Q: Some Native American weavers purposely weave a flaw into their designs in order to acknowledge that they are human, fallible, and imperfect themselves. To create a perfect piece is to offend the Creator. Can you speak to that philosophy? Do you strive for perfection or humanity? Are there flaws and mistakes in your work, as well? Do you find that these flaws make a work more personal or meaningful?
A: We are all flawed. Everything is flawed. I don't believe in perfection, just beauty. I believe in beauty.
Q: During different phases of your career, you've faced different challenges and experienced many types of success. What is your definition of success now, as opposed to ten years ago?

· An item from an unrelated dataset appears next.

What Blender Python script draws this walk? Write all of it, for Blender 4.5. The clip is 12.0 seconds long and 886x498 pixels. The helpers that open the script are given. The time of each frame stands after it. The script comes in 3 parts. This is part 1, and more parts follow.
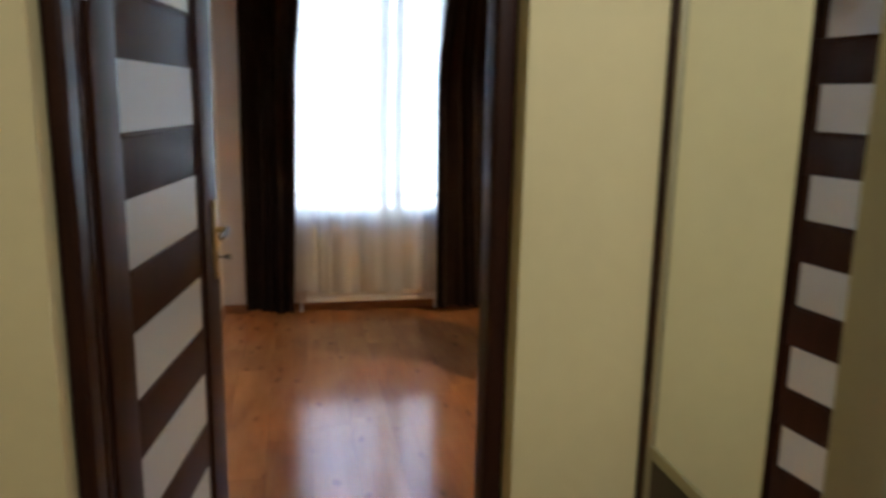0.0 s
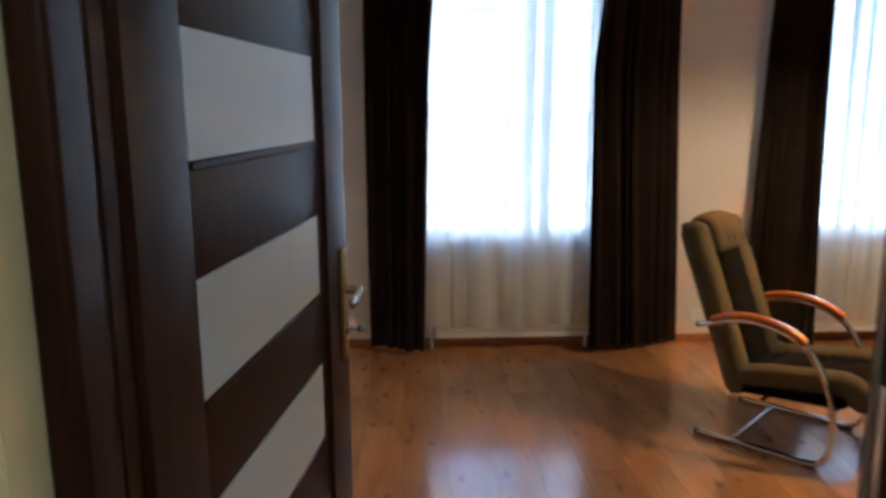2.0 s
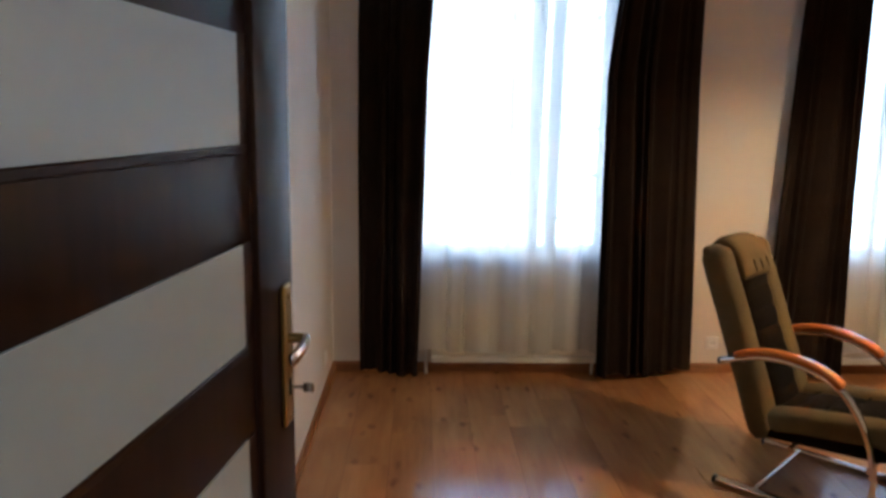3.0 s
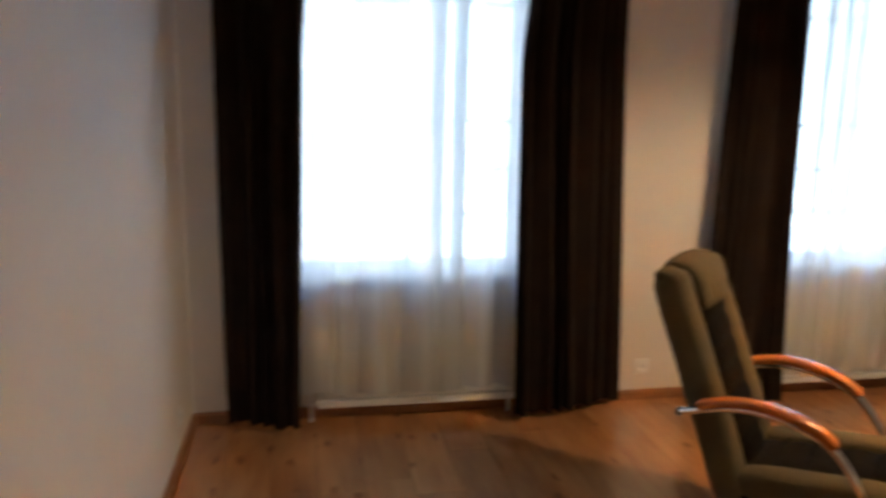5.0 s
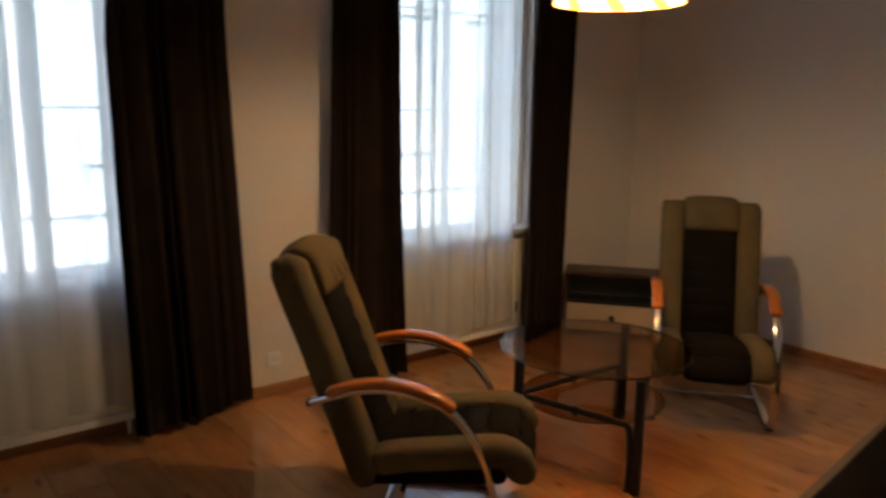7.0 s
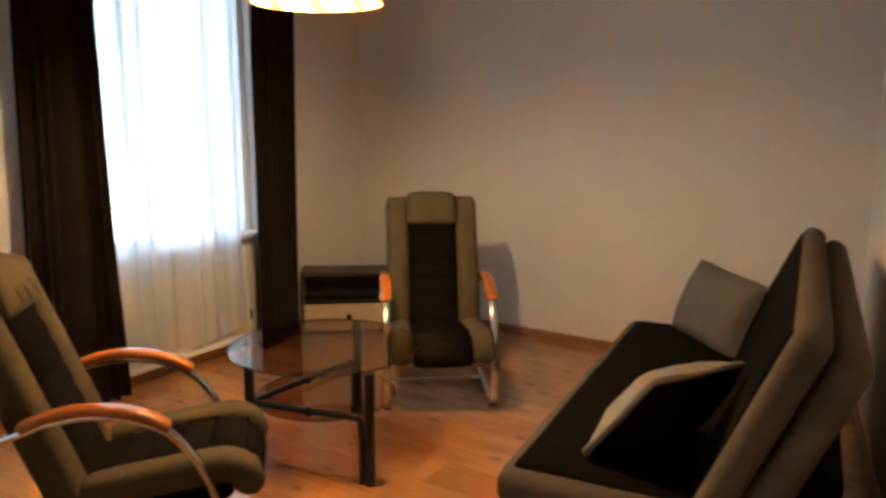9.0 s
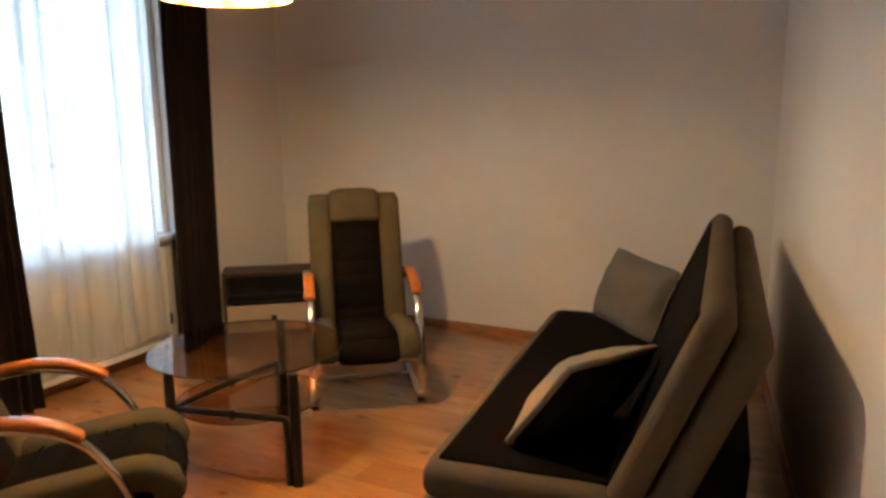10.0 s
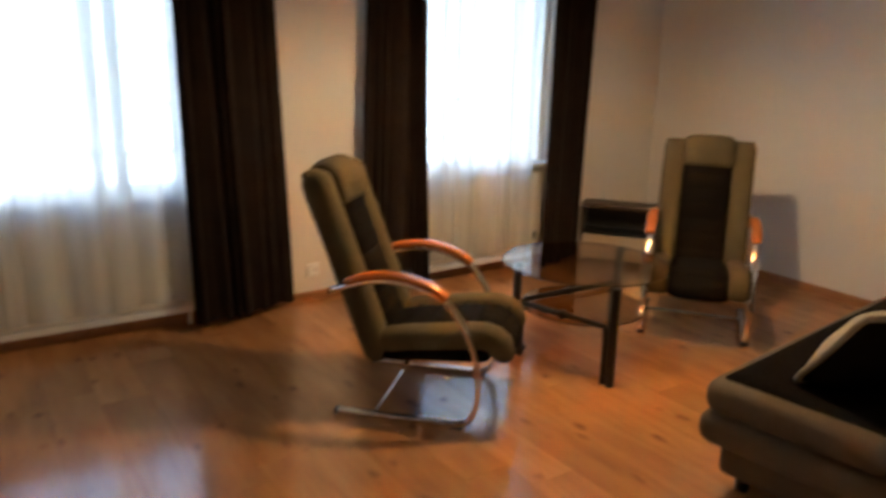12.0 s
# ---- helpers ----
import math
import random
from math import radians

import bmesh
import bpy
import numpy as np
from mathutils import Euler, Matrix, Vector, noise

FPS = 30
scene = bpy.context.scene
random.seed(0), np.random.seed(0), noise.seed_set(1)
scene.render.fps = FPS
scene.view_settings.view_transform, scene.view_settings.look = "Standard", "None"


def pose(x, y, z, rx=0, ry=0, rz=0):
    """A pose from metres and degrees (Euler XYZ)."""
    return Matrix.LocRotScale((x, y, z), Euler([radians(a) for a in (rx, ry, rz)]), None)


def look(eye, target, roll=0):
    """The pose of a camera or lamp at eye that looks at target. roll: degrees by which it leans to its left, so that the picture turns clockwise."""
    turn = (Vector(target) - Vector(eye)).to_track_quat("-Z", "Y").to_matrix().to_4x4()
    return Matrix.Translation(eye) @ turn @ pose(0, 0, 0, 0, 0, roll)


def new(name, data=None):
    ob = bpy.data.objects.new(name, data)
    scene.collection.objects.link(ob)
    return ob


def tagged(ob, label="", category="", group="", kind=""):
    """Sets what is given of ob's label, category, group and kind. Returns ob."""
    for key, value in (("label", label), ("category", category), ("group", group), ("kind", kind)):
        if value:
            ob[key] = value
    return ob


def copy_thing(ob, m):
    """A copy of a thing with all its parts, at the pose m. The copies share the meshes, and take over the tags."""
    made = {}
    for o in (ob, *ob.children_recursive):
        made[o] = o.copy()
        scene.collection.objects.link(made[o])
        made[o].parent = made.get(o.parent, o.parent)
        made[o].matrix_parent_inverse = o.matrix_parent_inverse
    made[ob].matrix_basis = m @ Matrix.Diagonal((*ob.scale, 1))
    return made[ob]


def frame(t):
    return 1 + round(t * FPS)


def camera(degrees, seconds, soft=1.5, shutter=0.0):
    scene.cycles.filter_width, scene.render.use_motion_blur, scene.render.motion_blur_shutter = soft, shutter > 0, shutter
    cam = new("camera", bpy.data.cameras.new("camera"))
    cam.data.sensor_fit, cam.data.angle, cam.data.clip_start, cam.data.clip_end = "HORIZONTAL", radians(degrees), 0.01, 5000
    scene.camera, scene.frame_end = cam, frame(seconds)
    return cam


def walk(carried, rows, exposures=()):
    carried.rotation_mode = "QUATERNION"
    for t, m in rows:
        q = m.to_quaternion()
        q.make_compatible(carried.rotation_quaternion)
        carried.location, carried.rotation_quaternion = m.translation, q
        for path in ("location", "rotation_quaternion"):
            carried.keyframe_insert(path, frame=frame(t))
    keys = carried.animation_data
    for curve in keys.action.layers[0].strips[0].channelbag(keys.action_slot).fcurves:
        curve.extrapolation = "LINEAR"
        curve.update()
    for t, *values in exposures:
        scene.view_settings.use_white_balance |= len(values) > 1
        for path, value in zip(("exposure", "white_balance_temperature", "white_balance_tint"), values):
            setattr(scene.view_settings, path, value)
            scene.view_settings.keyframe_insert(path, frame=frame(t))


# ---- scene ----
cam = camera(61.0, 12.0, soft=3.0, shutter=0.5)
PATH = [
    (0, (0.394, -0.706, 1.559), (0.773, 1.218, 1.168), 1.1),
    (0.5, (0.398, -0.547, 1.557), (0.549, 1.407, 1.156), 2.5),
    (1, (0.34, -0.315, 1.544), (0.5, 1.637, 1.139), 1.5),
    (1.5, (0.29, -0.13, 1.539), (0.503, 1.81, 1.105), -0.8),
    (2, (0.296, 0.077, 1.538), (0.377, 2.04, 1.166), -0.3),
    (2.5, (0.334, 0.255, 1.543), (0.293, 2.22, 1.172), 0.2),
    (3, (0.367, 0.434, 1.523), (0.43, 2.402, 1.172), 0.9),
    (3.2, (0.354, 0.54, 1.522), (0.437, 2.515, 1.222), 1.5),
    (4.8, (0.343, 1.142, 1.506), (0.546, 3.097, 1.138), 1.2),
    (5, (0.412, 1.209, 1.518), (0.766, 3.143, 1.151), 0.9),
    (5.5, (0.425, 1.317, 1.52), (1.092, 3.172, 1.182), 1.2),
    (6, (0.464, 1.349, 1.497), (1.327, 3.12, 1.149), 1.3),
    (6.5, (0.512, 1.351, 1.478), (1.58, 3.004, 1.125), 1.1),
    (7, (0.539, 1.328, 1.486), (1.753, 2.873, 1.112), 0.7),
    (7.2, (0.542, 1.337, 1.496), (1.827, 2.82, 1.107), -0.4),
    (8.8, (0.611, 1.255, 1.474), (2.236, 2.365, 1.118), 0.4),
    (9, (0.623, 1.239, 1.47), (2.276, 2.305, 1.112), 0.2),
    (9.5, (0.637, 1.217, 1.472), (2.357, 2.17, 1.108), 0.0),
    (10, (0.635, 1.206, 1.467), (2.38, 2.111, 1.098), -0.6),
    (10.5, (0.631, 1.169, 1.458), (2.284, 2.226, 1.065), -0.0),
    (11, (0.616, 1.051, 1.464), (2.058, 2.374, 1.051), 0.6),
    (11.5, (0.548, 0.958, 1.455), (1.861, 2.413, 1.058), 0.5),
    (12, (0.409, 0.782, 1.471), (1.482, 2.39, 0.959), 1.4),
]
walk(cam, [(t, look(eye, target, roll)) for t, eye, target, roll in PATH],
     [(0.0, 3.28, 6050, 10), (0.8, 3.26, 5800, 9), (1.6, 3.22, 5350, 7), (2.5, 3.05, 5500, 7), (3.0, 3.15, 5600, 7), (4.8, 3.1, 5700, 7), (5.6, 2.48, 6050, 9), (6.6, 2.22, 6400, 10),
      (9.0, 3.22, 6080, 5), (10.3, 3.18, 6080, 5), (11.0, 3.02, 6080, 5), (12.0, 3.18, 6000, 6)])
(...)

A: My definition of success has not changed. Are the ten people around me happy? Am I happy? Can I do what I want to do with my days? Can I follow ideas around another bend freely? This is success.

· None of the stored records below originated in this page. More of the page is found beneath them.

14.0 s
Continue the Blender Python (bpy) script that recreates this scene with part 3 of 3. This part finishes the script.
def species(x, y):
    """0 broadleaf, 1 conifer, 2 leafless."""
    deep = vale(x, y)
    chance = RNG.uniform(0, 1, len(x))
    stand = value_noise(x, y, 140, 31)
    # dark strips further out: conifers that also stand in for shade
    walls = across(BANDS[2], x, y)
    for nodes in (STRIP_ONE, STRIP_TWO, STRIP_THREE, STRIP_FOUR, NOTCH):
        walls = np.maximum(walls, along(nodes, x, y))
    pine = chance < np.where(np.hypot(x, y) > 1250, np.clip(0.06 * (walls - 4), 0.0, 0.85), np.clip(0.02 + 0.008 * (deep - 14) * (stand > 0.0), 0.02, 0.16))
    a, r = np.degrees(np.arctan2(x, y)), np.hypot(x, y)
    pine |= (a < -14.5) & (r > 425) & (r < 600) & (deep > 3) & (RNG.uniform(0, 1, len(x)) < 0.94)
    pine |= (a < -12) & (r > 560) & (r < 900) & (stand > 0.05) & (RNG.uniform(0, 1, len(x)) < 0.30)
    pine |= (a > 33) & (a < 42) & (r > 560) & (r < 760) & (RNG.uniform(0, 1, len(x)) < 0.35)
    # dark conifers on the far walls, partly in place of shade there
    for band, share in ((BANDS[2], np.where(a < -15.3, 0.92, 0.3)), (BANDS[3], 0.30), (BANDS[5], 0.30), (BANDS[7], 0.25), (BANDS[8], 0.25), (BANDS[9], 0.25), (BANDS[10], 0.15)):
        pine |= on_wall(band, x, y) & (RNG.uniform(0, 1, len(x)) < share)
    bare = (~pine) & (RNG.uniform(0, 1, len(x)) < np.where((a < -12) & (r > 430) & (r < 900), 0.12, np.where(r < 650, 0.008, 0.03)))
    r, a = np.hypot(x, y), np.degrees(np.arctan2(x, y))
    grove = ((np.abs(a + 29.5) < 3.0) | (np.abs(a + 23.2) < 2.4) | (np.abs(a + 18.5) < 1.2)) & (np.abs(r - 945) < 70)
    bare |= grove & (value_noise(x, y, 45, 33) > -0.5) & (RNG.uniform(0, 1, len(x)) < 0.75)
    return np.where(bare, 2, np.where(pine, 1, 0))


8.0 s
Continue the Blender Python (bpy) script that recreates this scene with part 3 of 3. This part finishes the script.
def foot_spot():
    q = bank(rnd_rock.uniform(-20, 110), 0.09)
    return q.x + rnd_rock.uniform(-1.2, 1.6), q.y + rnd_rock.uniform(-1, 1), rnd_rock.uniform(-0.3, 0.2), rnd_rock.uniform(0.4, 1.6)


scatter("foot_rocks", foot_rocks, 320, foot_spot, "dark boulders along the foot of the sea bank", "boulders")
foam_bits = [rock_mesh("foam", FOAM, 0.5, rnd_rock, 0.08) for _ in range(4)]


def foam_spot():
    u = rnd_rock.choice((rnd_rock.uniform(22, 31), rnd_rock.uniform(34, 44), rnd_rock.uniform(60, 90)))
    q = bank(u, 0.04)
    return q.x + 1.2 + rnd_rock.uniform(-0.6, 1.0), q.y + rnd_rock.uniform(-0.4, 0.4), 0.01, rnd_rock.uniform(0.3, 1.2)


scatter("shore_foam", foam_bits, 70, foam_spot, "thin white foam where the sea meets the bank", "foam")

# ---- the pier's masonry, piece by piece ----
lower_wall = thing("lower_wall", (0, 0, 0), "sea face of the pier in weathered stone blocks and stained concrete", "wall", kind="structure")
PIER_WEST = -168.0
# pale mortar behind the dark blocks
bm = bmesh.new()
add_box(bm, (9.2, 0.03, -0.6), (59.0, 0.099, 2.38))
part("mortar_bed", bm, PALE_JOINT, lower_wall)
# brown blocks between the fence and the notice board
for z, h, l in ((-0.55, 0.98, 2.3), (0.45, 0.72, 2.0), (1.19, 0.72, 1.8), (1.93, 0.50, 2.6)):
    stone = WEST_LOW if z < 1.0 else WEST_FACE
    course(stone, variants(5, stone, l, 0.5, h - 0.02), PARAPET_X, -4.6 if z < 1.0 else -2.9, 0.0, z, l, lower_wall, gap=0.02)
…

Q: What are some of the challenges you faced as a young woman, just starting her art career? How do they differ from the challenges you face as an established artist today? What has been the most rewarding aspect of creating this beautiful and fascinating body of work?

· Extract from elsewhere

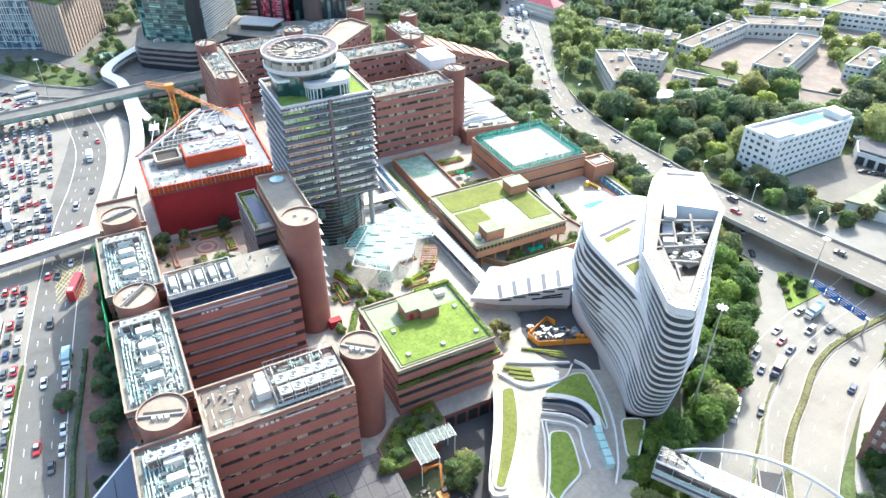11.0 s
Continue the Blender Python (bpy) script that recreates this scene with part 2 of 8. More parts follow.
# ---- building helpers ----
class Mesh:
    """Collects simple solids; every method returns the collector."""

    def __init__(self):
        self.v, self.f = [], []

    def add(self, verts, faces):
        k = len(self.v)
        self.v += [tuple(p) for p in verts]
        self.f += [tuple(i + k for i in f) for f in faces]
        return self

    def box(self, x0, x1, y0, y1, z0, z1):
        return self.prism([(x0, y0), (x1, y0), (x1, y1), (x0, y1)], z0, z1)

    def prism(self, poly, z0, z1, top=None):
        """A solid over a polygon, given anticlockwise from above; top: another outline for the upper end."""
        area = sum(a[0] * b[1] - b[0] * a[1] for a, b in zip(poly, poly[1:] + poly[:1]))
        if area < 0:
            poly = poly[::-1]
            top = top[::-1] if top else None
        n, up = len(poly), top or poly
        faces = [tuple(range(n))[::-1], tuple(range(n, 2 * n))]
        faces += [(i, (i + 1) % n, n + (i + 1) % n, n + i) for i in range(n)]
        return self.add([(x, y, z0) for x, y in poly] + [(x, y, z1) for x, y in up], faces)

    def cyl(self, x, y, r, z0, z1, n=40, r1=None):
        ring = [(math.cos(a) , math.sin(a)) for a in (2 * math.pi * i / n for i in range(n))]
        r1 = r if r1 is None else r1
        return self.prism([(x + r * c, y + r * s) for c, s in ring], z0, z1, [(x + r1 * c, y + r1 * s) for c, s in ring])

    def tube(self, x, y, r, t, z0, z1, n=40):
        """An open ring wall of thickness t."""
        v, f = [], []
        for i in range(n):
            c, s = math.cos(2 * math.pi * i / n), math.sin(2 * math.pi * i / n)
            v += [(x + q * c, y + q * s, z) for q, z in ((r, z0), (r, z1), (r - t, z1), (r - t, z0))]
            j = (i + 1) % n
            f += [(4 * i + k, 4 * j + k, 4 * j + (k + 1) % 4, 4 * i + (k + 1) % 4) for k in range(4)]
        return self.add(v, f)

    def rim(self, poly, t, z0, z1):
        """A closed wall of thickness t along the inside of a convex polygon given anticlockwise."""
        inner = inset(poly, t)
        n = len(poly)
        v = [(x, y, z) for q in (poly, inner) for z in (z0, z1) for x, y in q]
        f = []
        for i in range(n):
            j = (i + 1) % n
            f += [(i, j, n + j, n + i), (n + i, n + j, 3 * n + j, 3 * n + i), (3 * n + i, 3 * n + j, 2 * n + j, 2 * n + i), (2 * n + i, 2 * n + j, j, i)]
        return self.add(v, f)

    def strip(self, line, width, z, thick=0.0, side=0.0):
        """A ribbon along a line of (x, y) or (x, y, z); thick: depth below z; side: shift to the left."""
        v, n = [], len(line)
        for i, p in enumerate(line):
            a, b = Vector(line[max(i - 1, 0)][:2]), Vector(line[min(i + 1, n - 1)][:2])
            d = (b - a).normalized()
            left, c, h = Vector((-d.y, d.x)), Vector(p[:2]), (p[2] if len(p) > 2 else 0) + z
            for s in (side + width / 2, side - width / 2):
                q = c + left * s
                v.append((q.x, q.y, h))
        f = [(2 * i, 2 * i + 1, 2 * i + 3, 2 * i + 2) for i in range(n - 1)]
        if thick:
            k = len(v)
            v += [(x, y, h - thick) for x, y, h in v]
            f += [tuple(k + i for i in q[::-1]) for q in f]
            for i in range(n - 1):
                f += [(2 * i, 2 * i + 2, k + 2 * i + 2, k + 2 * i), (2 * i + 3, 2 * i + 1, k + 2 * i + 1, k + 2 * i + 3)]
            f += [(1, 0, k, k + 1), (2 * n - 2, 2 * n - 1, k + 2 * n - 1, k + 2 * n - 2)]
        return self.add(v, f)

    def pipe(self, points, r, n=8):
        """A round bar through points in space."""
        pts = [Vector(p) for p in points]
        v, f = [], []
        for i, p in enumerate(pts):
            d = (pts[min(i + 1, len(pts) - 1)] - pts[max(i - 1, 0)]).normalized()
            a = d.cross((0, 0, 1)) if abs(d.z) < 0.95 else d.cross((1, 0, 0))
            a.normalize()
            b = d.cross(a)
            v += [p + r * (math.cos(2 * math.pi * k / n) * a + math.sin(2 * math.pi * k / n) * b) for k in range(n)]
        for i in range(len(pts) - 1):
            f += [(n * i + k, n * i + (k + 1) % n, n * i + n + (k + 1) % n, n * i + n + k) for k in range(n)]
        f += [tuple(range(n))[::-1], tuple(range(n * len(pts) - n, n * len(pts)))]
        return self.add(v, f)

    def bar(self, a, b, w, h=None):
        """A square bar from a to b."""
        a, b = Vector(a), Vector(b)
        d = (b - a).normalized()
        s = d.cross((0, 0, 1)) if abs(d.z) < 0.95 else Vector((1, 0, 0))
        s.normalize()
        u = s.cross(d)
        h = h or w
        v = [p + i * s * w / 2 + j * u * h / 2 for p in (a, b) for i, j in ((-1, -1), (1, -1), (1, 1), (-1, 1))]
        return self.add(v, [(3, 2, 1, 0), (4, 5, 6, 7), (0, 1, 5, 4), (1, 2, 6, 5), (2, 3, 7, 6), (3, 0, 4, 7)])

    def data(self, name, material, origin=(0, 0, 0), smooth=False):
        me = bpy.data.meshes.new(name)
        ox, oy, oz = origin
        me.from_pydata([(x - ox, y - oy, z - oz) for x, y, z in self.v], [], self.f)
        me.materials.append(material)
        if smooth:
            me.polygons.foreach_set("use_smooth", [True] * len(me.polygons))
        me.update()
        return me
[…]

A: As a young artist, recognition is a big challenge, and it continues for mature artists. I think there is so much visual stimulation for people these days it is now harder to get people to pay attention to visual art. Pretty things on paper are everywhere…why should anyone take notice?
Q: What helps you stay fresh and full of ideas? What is your greatest source of inspiration?
A: I read a lot of non fiction, I listen to people, and I keep my eyes wide open all the time just like Johnny Cash told me to do. [My greatest sourece of inspiration is] the world around me, nature, and the people who inhabit it. I love land, especially fields. I find that a bunch of scrub and brush is a beautiful thing. It changes all day long with the light. I love the smell of fresh air on a person. It makes me want to hold them.
Q: What does the future hold for you?
A: I hope to write another book. Every year we have a symposium, you can read about next year's symposium on the website. I really look forward to that! I also have a show coming up called "The Art of Visiting," at the Art Gallery of Newfoundland and Labrador that I am working on.
I grew up in Freshwater, Placentia Bay, Newfoundland, the youngest of seven children. My mother and both of my grandmothers hooked rugs as a past-time, and as a chore of necessity. By the time I was born by my grandmothers had died and my mother had long since abandoned rug hooking as a chore of poverty.
In Newfoundland in the late sixties, and early seventies very few people were hooking, though there was still a scattered mat hanging about people's back doors. For the most part it was out with the old and in with the new. I can still see a Rita Murphy, my friends mother, sitting in her back room, hooking away on her mats. Her floors were a carpet of many multicoloured hooked rugs. At the time to me it seemed an old fashioned thing. Little did I know that I would spend years doing exactly the same thing.
I learned to hook rugs because I wanted rugs for an old farmhouse where I had settled. Though I did not know how to hook, it was something I had always been familiar with. As a teenager, I began seeing rugs for what they were. I marveled that a woman's' hand had pulled up every loop in a rug that lay on the floor of my sisters' farmhouse. In my mid-twenties, I went to an annual meeting of The Rug Hooking Guild of Nova Scotia, and Marion Kennedy taught me the basics. How to cut your wool, and how to pull up a loop, then she told me to get to it. As soon as I started hooking rugs I knew it was for me. It was a simple technique, and I could see my progress. I finished my first little stamped pattern with in a week and so it began.
I learned that I could tell stories, and express myself through rug hooking. This is what really got me involved with it. Each time I make a rug I create a new design. In many of my pieces I tell stories or express ideas about the world. I work full time as a rug hooking artist. Each piece I create is different from the last. I use recycled cloth, gather old wool clothing from real people in real communities. The clothes are washed dried and torn apart. It is then hooked loop by loop on a backing of burlap or linen.